ANNAPOLIS – Thirty-eight states have capital punishment, and Randall Sinner, 48, plans to visit the capitals of every one to raise awareness about the issue through his art.
This week, Sinner, a recent graduate of the San Francisco Art Institute, sat outside the State House in Annapolis ripping apart Maryland’s flag and using the shreds to create a 50-foot rope, resembling a noose used in state hangings until 1955.
After making the rope, Sinner sewed the leftover shreds onto a strip of material to create what he called “a new Maryland.”
Sinner won’t say whether he’s for or against the death penalty. Instead, he wants people to examine his work, think about the issue and decide on their own.
“It’s part of the whole gig to play the ambiguity card,” said Sinner.
This frustrated some who stopped to talk to Sinner.
He wouldn’t give his opinion and he didn’t seem to know much about capital punishment, said Colin Macree, a State House contractor from Glen Burnie.
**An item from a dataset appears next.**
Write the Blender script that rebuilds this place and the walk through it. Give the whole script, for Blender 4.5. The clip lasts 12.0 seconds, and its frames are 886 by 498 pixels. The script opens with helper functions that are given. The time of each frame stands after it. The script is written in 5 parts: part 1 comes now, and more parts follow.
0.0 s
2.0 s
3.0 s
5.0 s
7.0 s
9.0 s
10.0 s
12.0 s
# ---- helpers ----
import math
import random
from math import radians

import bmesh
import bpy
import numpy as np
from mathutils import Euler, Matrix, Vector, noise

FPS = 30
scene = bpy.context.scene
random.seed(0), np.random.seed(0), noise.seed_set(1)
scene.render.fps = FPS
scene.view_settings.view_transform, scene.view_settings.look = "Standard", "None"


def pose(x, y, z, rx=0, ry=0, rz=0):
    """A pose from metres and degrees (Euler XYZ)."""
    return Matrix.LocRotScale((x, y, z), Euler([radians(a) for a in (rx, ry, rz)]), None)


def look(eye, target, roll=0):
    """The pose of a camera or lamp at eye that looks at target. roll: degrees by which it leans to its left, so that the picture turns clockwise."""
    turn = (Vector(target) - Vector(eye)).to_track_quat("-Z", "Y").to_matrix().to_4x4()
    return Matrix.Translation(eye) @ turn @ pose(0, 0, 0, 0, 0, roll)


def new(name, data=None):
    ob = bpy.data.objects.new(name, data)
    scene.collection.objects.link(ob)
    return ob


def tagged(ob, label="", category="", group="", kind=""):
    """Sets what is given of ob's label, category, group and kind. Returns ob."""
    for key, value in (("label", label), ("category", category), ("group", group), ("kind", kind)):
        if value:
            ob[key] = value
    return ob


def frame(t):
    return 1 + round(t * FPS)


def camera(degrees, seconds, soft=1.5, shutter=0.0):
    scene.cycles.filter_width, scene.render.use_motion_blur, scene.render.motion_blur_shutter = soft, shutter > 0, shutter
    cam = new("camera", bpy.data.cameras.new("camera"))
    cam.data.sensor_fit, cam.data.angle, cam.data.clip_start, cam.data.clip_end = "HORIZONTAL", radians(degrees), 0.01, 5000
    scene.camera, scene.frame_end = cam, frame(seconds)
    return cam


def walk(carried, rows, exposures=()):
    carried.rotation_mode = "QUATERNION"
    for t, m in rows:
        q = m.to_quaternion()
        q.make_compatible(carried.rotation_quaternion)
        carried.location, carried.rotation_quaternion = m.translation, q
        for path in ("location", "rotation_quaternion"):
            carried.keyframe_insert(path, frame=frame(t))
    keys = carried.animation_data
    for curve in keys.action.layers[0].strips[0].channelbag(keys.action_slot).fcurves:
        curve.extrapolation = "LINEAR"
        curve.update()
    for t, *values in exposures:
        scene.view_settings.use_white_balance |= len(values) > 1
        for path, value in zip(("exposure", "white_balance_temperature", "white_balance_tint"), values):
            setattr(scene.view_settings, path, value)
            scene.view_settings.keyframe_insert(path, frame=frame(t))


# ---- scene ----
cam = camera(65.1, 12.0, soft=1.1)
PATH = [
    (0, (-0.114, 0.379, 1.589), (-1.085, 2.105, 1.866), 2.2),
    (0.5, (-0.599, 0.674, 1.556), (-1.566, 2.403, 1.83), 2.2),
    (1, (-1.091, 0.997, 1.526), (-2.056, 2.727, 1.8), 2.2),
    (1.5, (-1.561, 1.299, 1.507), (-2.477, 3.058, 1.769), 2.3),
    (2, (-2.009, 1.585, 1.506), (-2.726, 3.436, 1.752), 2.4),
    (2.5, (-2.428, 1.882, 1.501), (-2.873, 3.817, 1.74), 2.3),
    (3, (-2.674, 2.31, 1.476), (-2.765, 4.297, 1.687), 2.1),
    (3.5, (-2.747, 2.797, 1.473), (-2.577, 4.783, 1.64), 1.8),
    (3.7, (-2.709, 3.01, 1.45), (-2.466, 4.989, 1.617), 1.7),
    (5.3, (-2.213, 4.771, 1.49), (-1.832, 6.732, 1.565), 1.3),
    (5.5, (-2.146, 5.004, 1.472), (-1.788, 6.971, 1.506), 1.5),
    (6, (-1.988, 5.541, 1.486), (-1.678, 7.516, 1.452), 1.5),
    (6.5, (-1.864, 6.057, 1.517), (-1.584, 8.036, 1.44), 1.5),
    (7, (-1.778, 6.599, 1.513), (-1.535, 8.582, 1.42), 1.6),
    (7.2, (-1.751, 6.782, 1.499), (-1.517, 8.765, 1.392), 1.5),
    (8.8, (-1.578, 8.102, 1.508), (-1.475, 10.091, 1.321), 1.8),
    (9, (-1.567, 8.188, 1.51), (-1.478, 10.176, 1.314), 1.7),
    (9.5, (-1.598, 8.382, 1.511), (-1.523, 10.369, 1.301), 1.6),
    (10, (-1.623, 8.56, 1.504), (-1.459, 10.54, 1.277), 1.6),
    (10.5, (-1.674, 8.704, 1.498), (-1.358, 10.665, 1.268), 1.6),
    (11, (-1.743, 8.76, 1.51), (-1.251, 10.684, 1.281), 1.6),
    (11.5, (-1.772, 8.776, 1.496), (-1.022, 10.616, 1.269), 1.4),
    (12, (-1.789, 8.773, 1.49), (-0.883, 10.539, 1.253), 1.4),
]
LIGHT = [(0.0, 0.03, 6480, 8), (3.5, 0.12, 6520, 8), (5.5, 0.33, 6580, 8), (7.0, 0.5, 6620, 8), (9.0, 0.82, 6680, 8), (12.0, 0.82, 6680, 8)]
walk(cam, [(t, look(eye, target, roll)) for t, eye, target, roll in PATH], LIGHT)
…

“I walked away thinking he was odd,” he said.
Macree wasn’t the only one.
Dave Wood, a printer from Davidsonville, said he didn’t think Sinner spread his message effectively. Many people talked to him and walked away without any idea of what he was doing there, he added.
“I think that’s kind of a screwball way to protest,” said Wood.
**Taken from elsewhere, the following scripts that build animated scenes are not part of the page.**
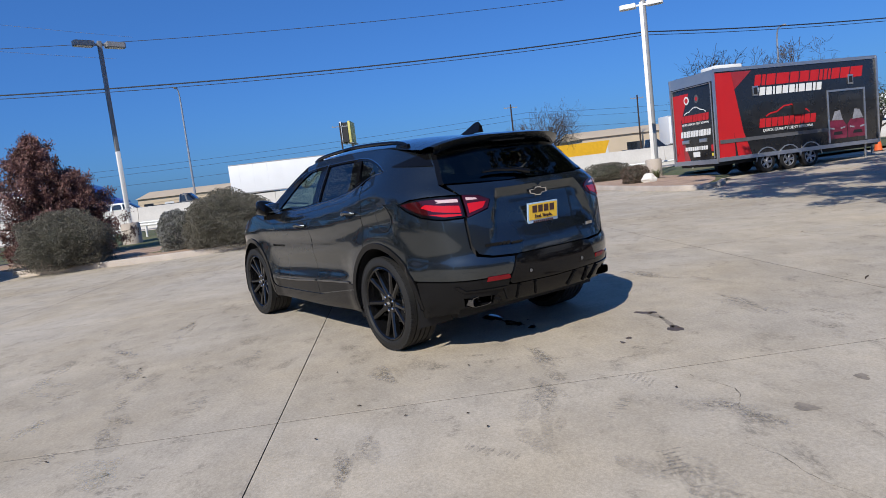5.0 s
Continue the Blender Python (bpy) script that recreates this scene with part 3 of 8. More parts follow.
A3 = (12.9, 23.4)
B3 = (16.7, 24.6)
LB = "black overhead cable between the poles"
for za, zb, zc, r in ((6.3, 6.4, 6.9, 0.024), (5.57, 5.75, 6.6, 0.02)):
    cable("power_line", (-45.0, 28.5, za + 0.9), (*A3, za), 0.5, r, M_WIRE, LB)
    cable("power_line", (*A3, za), (*B3, zb), 0.12, r, M_WIRE, LB, 0.22 if za > 5.5 else None)
    cable("power_line", (*B3, zb), (*P1, zc), 0.45, r, M_WIRE, LB)
for zz, r in ((6.95, 0.030), (6.8, 0.015), (8.9, 0.013)):
    cable("power_line", (*P1, zz), (*P2, zz), 0.35, r, M_WIRE, LB)
    cable("power_line", (*P2, zz), (*P3, zz + 0.1), 0.35, r, M_WIRE, LB)
    cable("power_line", (*P3, zz + 0.1), (*P4, zz - 0.7), 0.3, r, M_WIRE, LB)
for z3, z4, r in ((4.35, 5.95, 0.03), (5.3, 4.95, 0.018), (6.3, 5.0, 0.018)):
    cable("power_line", (*P3, z3), (*P4, z4), 0.2, r, M_WIRE, LB)
bm = bmesh.new()
add_tube(bm, [Vector((*P3, 4.35)).lerp(Vector((*P4, 5.95)), q) + Vector((0, 0, -0.08)) for q in (0.13, 0.15, 0.21, 0.23)], [0.03, 0.11, 0.11, 0.03], 10)
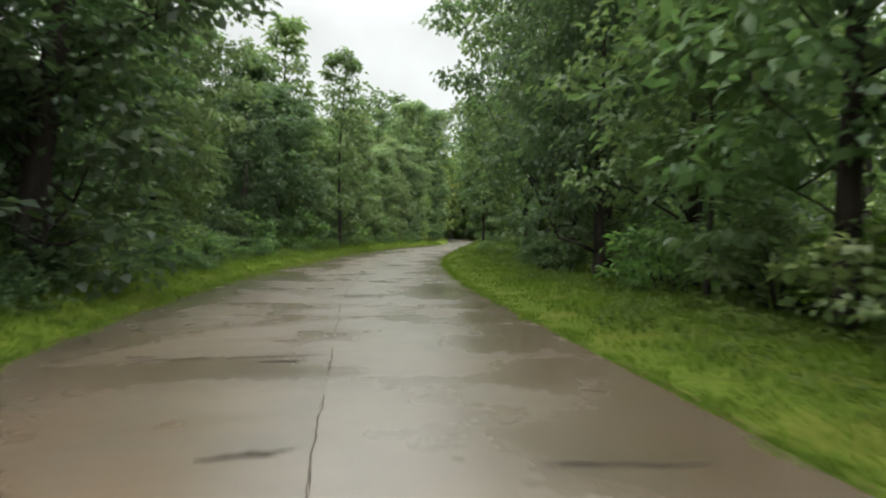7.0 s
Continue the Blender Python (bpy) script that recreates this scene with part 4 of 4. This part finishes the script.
# the ragged seam between the two lanes
y = -6.0
while y < 112:
    y1 = y + r.uniform(1.0, 3.5)
    crack(float(joint_x(y)), y, float(joint_x(y1)), y1, r.uniform(0.003, 0.008) * (1.2 if 81 < y < 89 else 0.8), r, M_GAP if 81 < y < 89 else M_SEAM)
    y = y1 + r.uniform(0.0, 1.2)


def stone(x, y, size, seed):
    """A small rounded stone lying on the road."""
    bm = bmesh.new()
    bmesh.ops.create_icosphere(bm, subdivisions=2, radius=size)
    rr = random.Random(seed)
    for v in bm.verts:
        v.co *= rr.uniform(0.82, 1.12)
        v.co.z = v.co.z * 0.55 + size * 0.4
    ob = part("stone", bm, M_STONE)
    ob.matrix_basis = pose(x, y, 0.0, 0, 0, seed * 40)
    tagged(ob, "small pale stone lying at the road edge", "stone", "stones")


for k, (x, y, q) in enumerate(((-2.55, 20.6, 0.035), (1.74, 22.4, 0.045), (-3.2, 24.3, 0.035), (-3.4, 25.0, 0.03), (6.5, 74.8, 0.03))):
    stone(x, y, q, k + 1)


def litter():
    """Fallen leaves on the wet road."""
    rr = np.random.default_rng(44)
    n = 260
    y = rr.uniform(2, 108, n)
    u = np.where(rr.random(n) < 0.7, rr.beta(0.5, 3.0, n), rr.random(n))
    u = np.where(rr.random(n) < 0.5, u, 1 - u)
    x = edge_l(y) + (edge_r(y) - edge_l(y)) * u
    a = rr.uniform(0, 6.28, n)
    s = rr.uniform(0.018, 0.045, n)
    d, w = np.stack([np.cos(a), np.sin(a), 0 * a], -1) * s[:, None], np.stack([-np.sin(a), np.cos(a), 0 * a], -1) * s[:, None] * 0.5
    p = np.stack([x, y, np.full(n, 0.008)], -1)
    up = np.array([0, 0, 1.0]) * (s * 0.25)[:, None]
    verts = np.stack([p - d, p + w + up, p + d, p - w + up], 1).reshape(-1, 3)
    i = np.arange(n)[:, None] * 4
    faces = np.concatenate([i + np.array([[0, 2, 1]]), i + np.array([[0, 3, 2]])], 1).reshape(-1, 3)
    tagged(part("fallen_leaves", mesh_of("fallen_leaves", verts, faces), M_LITTER), "brown fallen leaves scattered on the wet road", "fallen leaves", kind="stuff")


litter()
Overall, Sinner said he wasn’t as well received in Maryland as he had been in other states.
For two days several people passed his card table, which was draped in an American flag, but didn’t stop to ask what he was doing.
Sinner said people’s reluctance to approach him might have been related to the Sept. 11 terrorist attacks or the cold weather.
Nonetheless, Sinner said it’s important for him to get his work out of the gallery and bring some attention to capital punishment.
Maryland was the eighth stop in a tour he anticipates will take four years to complete. He began in Oregon in June 2001.
Eventually, Sinner would like to make one rope for each of the 683 people executed nationwide since 1976, when the Supreme Court reinstated the death penalty.
“To me that’s a memorial,” said Sinner, who estimates the project would cost $30,000.
Maryland has executed three men by lethal injection since 1976, the last in 1998.
During the last Maryland General Assembly session, a Senate bill placing a two-year moratorium on executions failed. The bill sought to halt executions until a University of Maryland study on racial, ethnic and economic bias was completed.
However, state executions have effectively been halted since April while the Court of Appeals entertains cases from four inmates on death row questioning the constitutionality of Maryland’s death penalty. The Legislature may have to enact a new statute depending on the outcome of these cases.
More than likely, another death penalty moratorium bill will be introduced in either the House or the Senate in the upcoming session, said Sen. Ralph Hughes, D-Baltimore.